When announced for release in the UK by Ignition, I’ll readily admit that my heart wasn’t set on fire, nor did my hands ache to get a firm grip on the review code. Still, in the interests of fairness and the ongoing struggle to broaden my gaming horizons, I gave PoPoLoCrois my full attention. A Japanese RPG resurrected from the late nineties, and thrust forth onto the PSP with all the care and attention you’d expect of a solid franchise, I was, to say the least, rather surprised.
Greeted by the now synonymous lighter-than-air nursery rhyme score, optimism wasn’t a word I’d have ventured to use, but 30 minutes and a handful of victories later, whether by way of gloriously stylised cartoon-esque cutscenes or simple, yet intuitive turn-based action, I was hooked. But how did I come to even like turn-based RPGs, and more importantly, what was it about PoPoLoCrois that enamoured me to its little touches of magic so readily?

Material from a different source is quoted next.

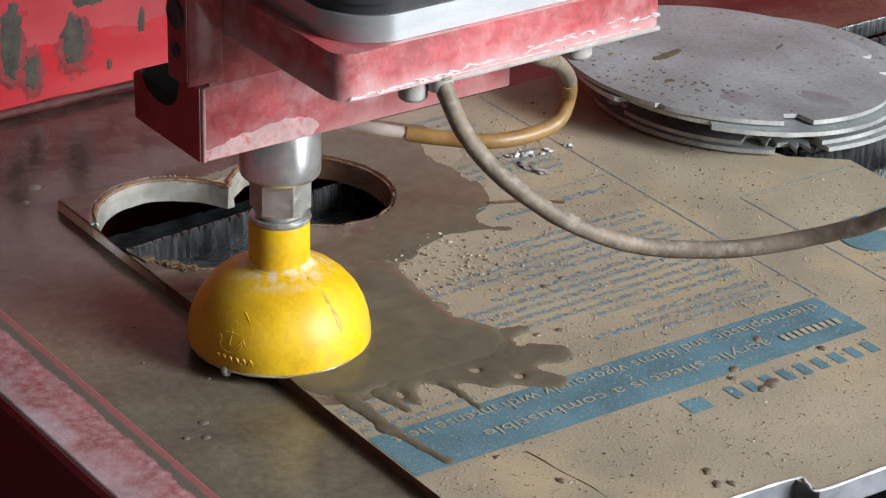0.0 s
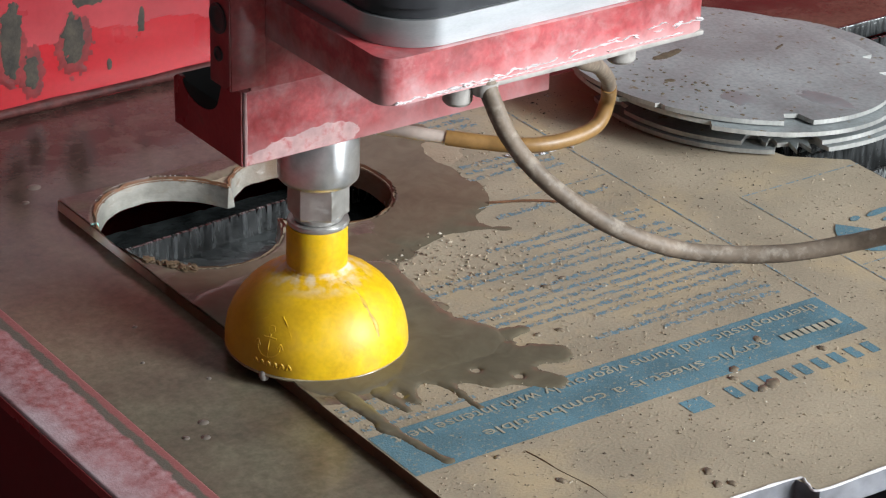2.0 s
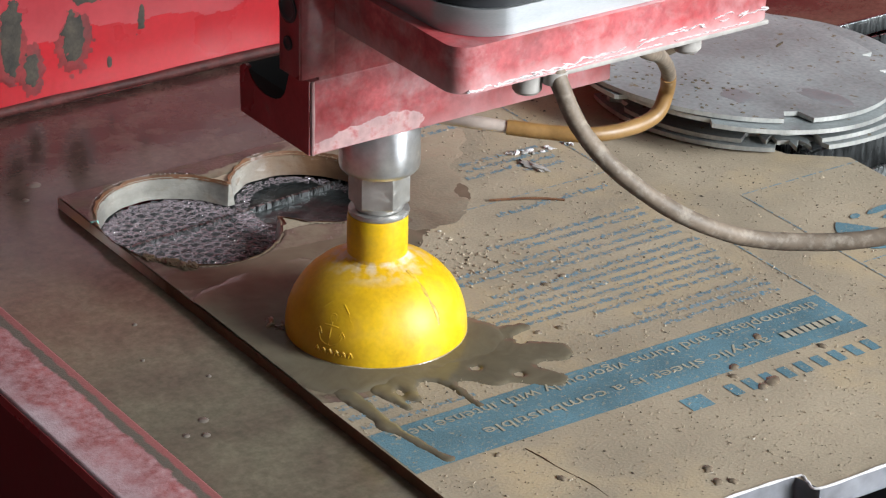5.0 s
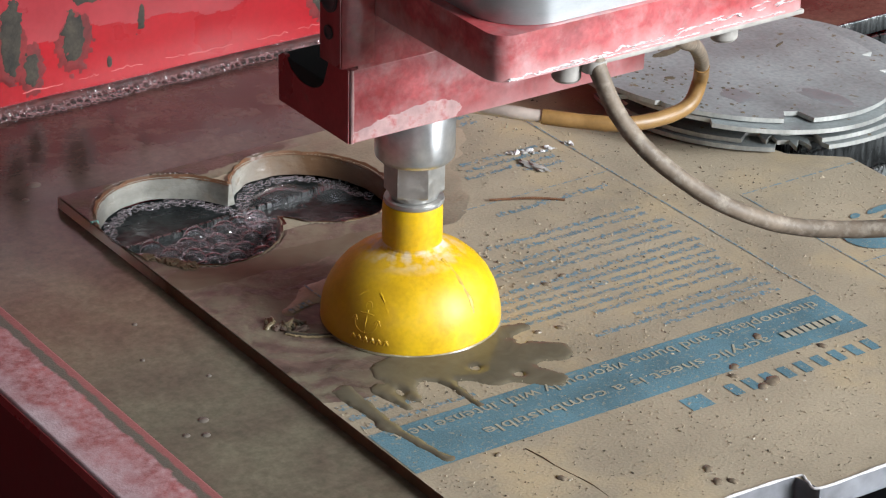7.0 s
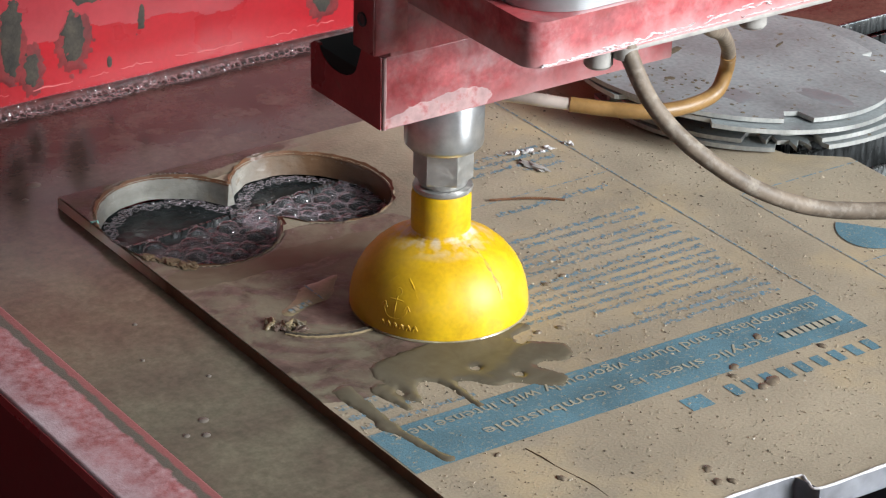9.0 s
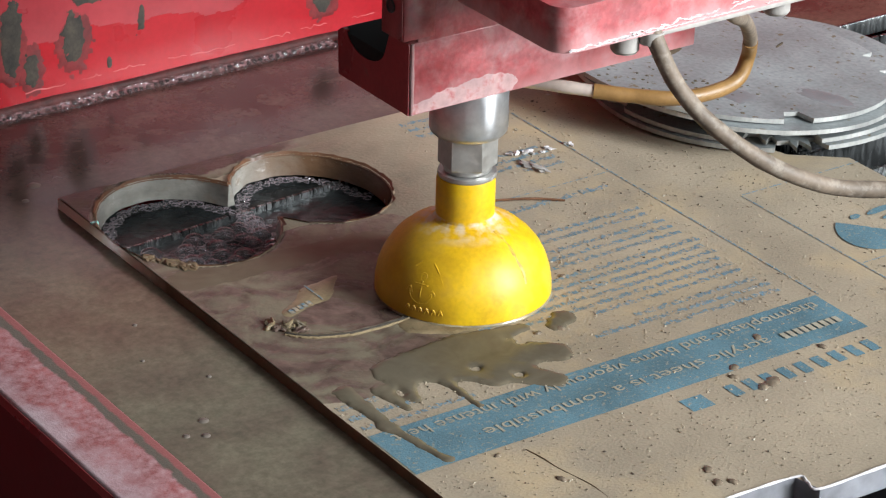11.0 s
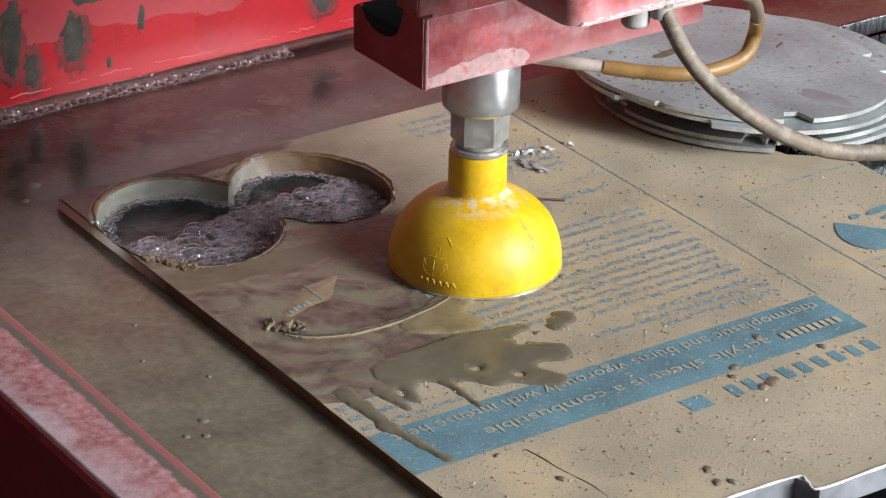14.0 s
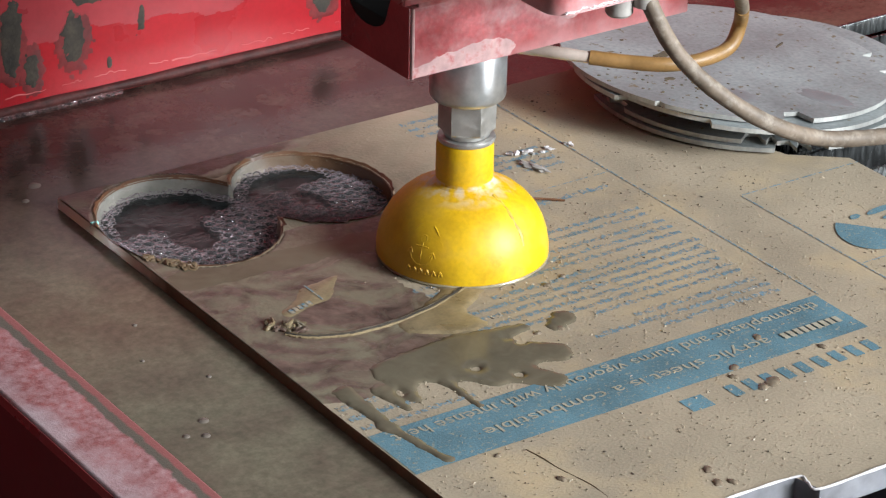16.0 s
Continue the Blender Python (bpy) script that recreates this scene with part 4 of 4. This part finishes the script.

As Prince Pietro, the game begins on your tenth birthday. Having been told of your mother’s death ten years previously, you’re obviously not too happy to learn that she isn’t actually dead; instead she transformed herself into a dragon to save PoPoLoCrois from the Ice Demon – as you do. In the midst of defeating said demon, she found herself locked in the world of darkness, unable to return. Against the advice of your father, you begin your quest with a journey to Bryonia to find the ancient archives which guide the way through the world of darkness. Essentially, that’s all the plot details you need to get started, so with the task of rescuing Queen Sania, the game begins in earnest.
Using either the digital pad or the analogue stick, Prince Pietro moves with ease across a quite delightful backdrop, showing that polygon counts aren’t the be all and end all of gaming. A pseudo 3D isometric display is more than capable of conveying any action in game, and more so, it feels incredibly natural to the style of game on offer. With varying backgrounds and a multitude of sprites on display, everything seems fresh, but then I’m not a Japanese RPG nut. And then there’s the combat.
As a fierce critic of turn-based gameplay, the closest you’ll find me to my own personal taboo would be the Star Wars: Knights of the Old Republic series. Itself a fresh take on RPGs, and yet, not quite far enough away to dishearten die hard fans, PoPoLoCrois takes this ethos and simplifies it further still. There’s the usual system of weapon attacks and spells assigned to individual buttons, but this time, all the action takes place on a grid, allowing you to play on the fly, rather than plan your next two attacks – a much better system for newbies such as myself.
Quests come and go intermittently alongside the main story arch, and at times, are a little too random for the overall gameplay experience. As you make your way through the main quest, it all seems to fit together extremely well. Once you move to a different area, you’re faced with different enemies, giving the game a constantly fresh appeal, even though the gameplay is essentially recycled as the story progresses. It would certainly be harsh to mark down based on this principle alone, though, with most RPGs following the same formula.
Although 2D, the in-game graphics are nothing to squirm at, and, although a little dated with the advent of true 3D gaming, hold their own with a unique and refreshing style. Combat is aided by a quick zoom function, which is also accessible from the right shoulder button, allowing close-quarter combat to be executed to your desire, and more importantly, with a solid degree of accuracy.
For a game that has opened my eyes to another genre, by succeeding in ticking almost every box in my reviewers’ handbook, I’m hard pressed to find any major downsides before considering a score for the game. Nothing is perfect though, and PoPoLoCrois is no exception to the rule. The usual PSP problems blight an otherwise solid conversion, with load times an occasional hindrance to the pace of the game. It’s not something that PSP owners won’t be prepared for, but prevents the game from scoring any higher.
It certainly is engrossing, and offers so much to the hardcore RPG fan, but the essence of portable gaming is the ability to pick up and play at a moment’s notice. Whilst this can be argued, with the ability to load games, it isn’t really an area where a non-RPG fan can be convinced, due to the gorgeous, yet rather long cut-scenes and the inability to jump into some hard and fast action.
But then, jumping in isn’t what PoPoLoCrois is about. It’s about an endearing quest to save your family, combating all enemies that stand in your path; a game where the number of hours you play is defined by your love or loathing of the genre. It really does have something for every RPG fan, and its main success is something every game should strive for before innovation; it excels at the simple things, with gameplay that makes it accessible to new players and enjoyable for devoted RPG fans.